### Collected data
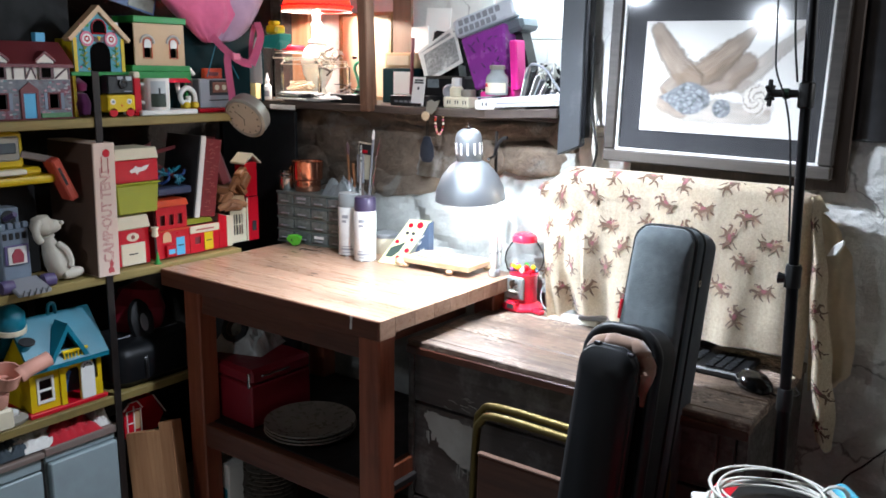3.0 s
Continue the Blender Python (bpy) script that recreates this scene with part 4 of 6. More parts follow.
for x in (0.04, 0.13):
    for k in range(9):
        part("leaf", prism([(x - 0.0005, 0.128 + 0.0065 * k), (x + 0.004, 0.126 + 0.0065 * k), (x + (0.011 if k % 2 else -0.011), 0.136 + 0.0065 * k), (x, 0.133 + 0.0065 * k)], 0.0006 - 0.00002 * k, 0.0018), LIME if k % 3 else GREEN, g)
part("school_roof", prism([(0.002, 0.192), (0.0845, 0.269), (0.167, 0.192), (0.174, 0.2), (0.0845, 0.286), (-0.005, 0.2)], -0.006, 0.025), TAN, g, "tan pitched roof edge")
part("shop_wall", plate(0.19, 0.352, 0.1185, 0.232, 0.004, 0.008, [(0.219, 0.241, 0.140, 0.166), (0.303, 0.325, 0.140, 0.166)]), TAN, g)
part("shop_body", box(0.192, 0.35, 0.02, 0.1, 0.1185, 0.23), INSIDE_SHADE, g)
part("shop_side", box(0.349, 0.352, 0.0085, 0.1, 0.1185, 0.232), TAN, g)
for x in (0.23, 0.314):
    part("window_arch", prism(arch(x - 0.011, x + 0.011, 0.166, 0.19), 0.001, 0.0038), PAPER, g)
    part("window_frame", tube([(q, 0.002, z) for q, z in arch(x - 0.013, x + 0.013, 0.138, 0.192)], 0.0016, 5, closed=True), ORANGE, g)
    part("arch_stone", tube([(x + 0.021 * math.cos(a), 0.003, 0.178 + 0.021 * math.sin(a)) for a in [math.pi * k / 8 for k in range(9)]], 0.004, 6), paint("pale_stone", "#b9b4ad", 0.6), g)
part("shop_roof", box(0.186, 0.356, -0.004, 0.1, 0.2325, 0.25, 0.001), GREEN, g)
for piece in g.children:  # the shop stands on a thicker block than the school
    if piece.name.split(".")[0] in ("shop_wall", "shop_body", "shop_side", "shop_roof", "window_arch", "window_frame", "arch_stone"):
        piece.location.z += 0.016
part("shop_base", box(0.174, 0.363, -0.0045, 0.119, 0.1185, 0.1342, 0.001), GREEN, g)
part("awning", prism([(0.25, 0.088), (0.345, 0.088), (0.33, 0.1), (0.255, 0.1)], -0.03, -0.005), BRIGHTRED, g)

# things at the shelf's front edge
q = on_shelf("toy_phone", "yellow toy telephone with painted eyes", "toy", 1.246, S1, 0.006)
part("body", box(0, 0.083, 0, 0.04, 0.012, 0.058, 0.006, seg=2), YELLOW, q)
for x in (0.016, 0.066):
    part("wheel", lathe([(0.0, 0), (0.012, 0), (0.012, 0.006), (0, 0.006)], 16, m=pose(x, 0.006, 0.012, 90)), RED, q)
    part("eye", lathe([(0, 0), (0.0075, 0), (0.007, 0.002), (0, 0.0022)], 16, m=pose(x - 0.001 if x < 0.03 else x - 0.003, 0.0004, 0.04, 90)), PAPER, q)
    part("pupil", lathe([(0, 0), (0.004, 0), (0.004, 0.0008), (0, 0.0008)], 12, m=pose(x - 0.001 if x < 0.03 else x - 0.003, -0.0020, 0.04, 90)), BLUEGREY, q)
part("nose", lathe([(0, 0), (0.003, 0.001), (0, 0.002)], 8, m=pose(0.04, 0.0, 0.03, 90)), ORANGE, q)
q = on_shelf("compact_camera", "black compact film camera on the toy phone", "camera", 1.25, S1 + 0.0585, 0.01, "")
part("body", box(0, 0.078, 0, 0.03, 0, 0.05, 0.004), BLACK, q)
part("lens", lathe([(0.0, 0), (0.013, 0), (0.013, 0.006), (0.009, 0.007), (0, 0.003)], 20, m=pose(0.045, 0, 0.028, 90)), BLACK, q)
part("viewfinder", box(0.03, 0.046, -0.001, 0.004, 0.038, 0.047), GREYPLASTIC, q)
part("flash", box(0.055, 0.072, -0.001, 0.004, 0.036, 0.047), paint("flash_glass", "#aab2b5", 0.2), q)
part("marking", box(0.048, 0.07, -0.0008, 0, 0.006, 0.009), GREYPLASTIC, q)
q = on_shelf("toy_tower", "red and white toy petrol pump", "toy", 1.335, S1, 0.02)
part("body", box(0, 0.022, 0, 0.022, 0.008, 0.1, 0.002), RED, q)
part("foot", box(-0.005, 0.027, -0.004, 0.026, 0, 0.008, 0.002), RED, q)
part("head", box(0.001, 0.021, 0.0, 0.022, 0.1, 0.118, 0.003), CREAM, q)
q = on_shelf("toy_bear", "dark purple plush toy between the houses", "toy", 1.19, S1, 0.05)
part("body", lathe([(0, 0), (0.026, 0.006), (0.03, 0.035), (0.02, 0.06), (0, 0.066)], 16, m=pose(0.02, 0.03, 0)), fabric("purple_plush", "#5a2350", 0.9), q, smooth=True)
part("head", lathe([(0, 0), (0.018, 0.008), (0.02, 0.025), (0, 0.042)], 16, m=pose(0.02, 0.026, 0.06)), fabric("magenta_plush", "#8a2f5c", 0.9), q, smooth=True)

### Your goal
Copy out each line word for word, please, skipping the images.

### Solution to this task
3.0 s
Continue the Blender Python (bpy) script that recreates this scene with part 4 of 6. More parts follow.
for x in (0.04, 0.13):
    for k in range(9):
        part("leaf", prism([(x - 0.0005, 0.128 + 0.0065 * k), (x + 0.004, 0.126 + 0.0065 * k), (x + (0.011 if k % 2 else -0.011), 0.136 + 0.0065 * k), (x, 0.133 + 0.0065 * k)], 0.0006 - 0.00002 * k, 0.0018), LIME if k % 3 else GREEN, g)
part("school_roof", prism([(0.002, 0.192), (0.0845, 0.269), (0.167, 0.192), (0.174, 0.2), (0.0845, 0.286), (-0.005, 0.2)], -0.006, 0.025), TAN, g, "tan pitched roof edge")
part("shop_wall", plate(0.19, 0.352, 0.1185, 0.232, 0.004, 0.008, [(0.219, 0.241, 0.140, 0.166), (0.303, 0.325, 0.140, 0.166)]), TAN, g)
part("shop_body", box(0.192, 0.35, 0.02, 0.1, 0.1185, 0.23), INSIDE_SHADE, g)
part("shop_side", box(0.349, 0.352, 0.0085, 0.1, 0.1185, 0.232), TAN, g)
for x in (0.23, 0.314):
    part("window_arch", prism(arch(x - 0.011, x + 0.011, 0.166, 0.19), 0.001, 0.0038), PAPER, g)
    part("window_frame", tube([(q, 0.002, z) for q, z in arch(x - 0.013, x + 0.013, 0.138, 0.192)], 0.0016, 5, closed=True), ORANGE, g)
    part("arch_stone", tube([(x + 0.021 * math.cos(a), 0.003, 0.178 + 0.021 * math.sin(a)) for a in [math.pi * k / 8 for k in range(9)]], 0.004, 6), paint("pale_stone", "#b9b4ad", 0.6), g)
part("shop_roof", box(0.186, 0.356, -0.004, 0.1, 0.2325, 0.25, 0.001), GREEN, g)
for piece in g.children:  # the shop stands on a thicker block than the school
    if piece.name.split(".")[0] in ("shop_wall", "shop_body", "shop_side", "shop_roof", "window_arch", "window_frame", "arch_stone"):
        piece.location.z += 0.016
part("shop_base", box(0.174, 0.363, -0.0045, 0.119, 0.1185, 0.1342, 0.001), GREEN, g)
part("awning", prism([(0.25, 0.088), (0.345, 0.088), (0.33, 0.1), (0.255, 0.1)], -0.03, -0.005), BRIGHTRED, g)

# things at the shelf's front edge
q = on_shelf("toy_phone", "yellow toy telephone with painted eyes", "toy", 1.246, S1, 0.006)
part("body", box(0, 0.083, 0, 0.04, 0.012, 0.058, 0.006, seg=2), YELLOW, q)
for x in (0.016, 0.066):
    part("wheel", lathe([(0.0, 0), (0.012, 0), (0.012, 0.006), (0, 0.006)], 16, m=pose(x, 0.006, 0.012, 90)), RED, q)
    part("eye", lathe([(0, 0), (0.0075, 0), (0.007, 0.002), (0, 0.0022)], 16, m=pose(x - 0.001 if x < 0.03 else x - 0.003, 0.0004, 0.04, 90)), PAPER, q)
    part("pupil", lathe([(0, 0), (0.004, 0), (0.004, 0.0008), (0, 0.0008)], 12, m=pose(x - 0.001 if x < 0.03 else x - 0.003, -0.0020, 0.04, 90)), BLUEGREY, q)
part("nose", lathe([(0, 0), (0.003, 0.001), (0, 0.002)], 8, m=pose(0.04, 0.0, 0.03, 90)), ORANGE, q)
q = on_shelf("compact_camera", "black compact film camera on the toy phone", "camera", 1.25, S1 + 0.0585, 0.01, "")
part("body", box(0, 0.078, 0, 0.03, 0, 0.05, 0.004), BLACK, q)
part("lens", lathe([(0.0, 0), (0.013, 0), (0.013, 0.006), (0.009, 0.007), (0, 0.003)], 20, m=pose(0.045, 0, 0.028, 90)), BLACK, q)
part("viewfinder", box(0.03, 0.046, -0.001, 0.004, 0.038, 0.047), GREYPLASTIC, q)
part("flash", box(0.055, 0.072, -0.001, 0.004, 0.036, 0.047), paint("flash_glass", "#aab2b5", 0.2), q)
part("marking", box(0.048, 0.07, -0.0008, 0, 0.006, 0.009), GREYPLASTIC, q)
q = on_shelf("toy_tower", "red and white toy petrol pump", "toy", 1.335, S1, 0.02)
part("body", box(0, 0.022, 0, 0.022, 0.008, 0.1, 0.002), RED, q)
part("foot", box(-0.005, 0.027, -0.004, 0.026, 0, 0.008, 0.002), RED, q)
part("head", box(0.001, 0.021, 0.0, 0.022, 0.1, 0.118, 0.003), CREAM, q)
q = on_shelf("toy_bear", "dark purple plush toy between the houses", "toy", 1.19, S1, 0.05)
part("body", lathe([(0, 0), (0.026, 0.006), (0.03, 0.035), (0.02, 0.06), (0, 0.066)], 16, m=pose(0.02, 0.03, 0)), fabric("purple_plush", "#5a2350", 0.9), q, smooth=True)
part("head", lathe([(0, 0), (0.018, 0.008), (0.02, 0.025), (0, 0.042)], 16, m=pose(0.02, 0.026, 0.06)), fabric("magenta_plush", "#8a2f5c", 0.9), q, smooth=True)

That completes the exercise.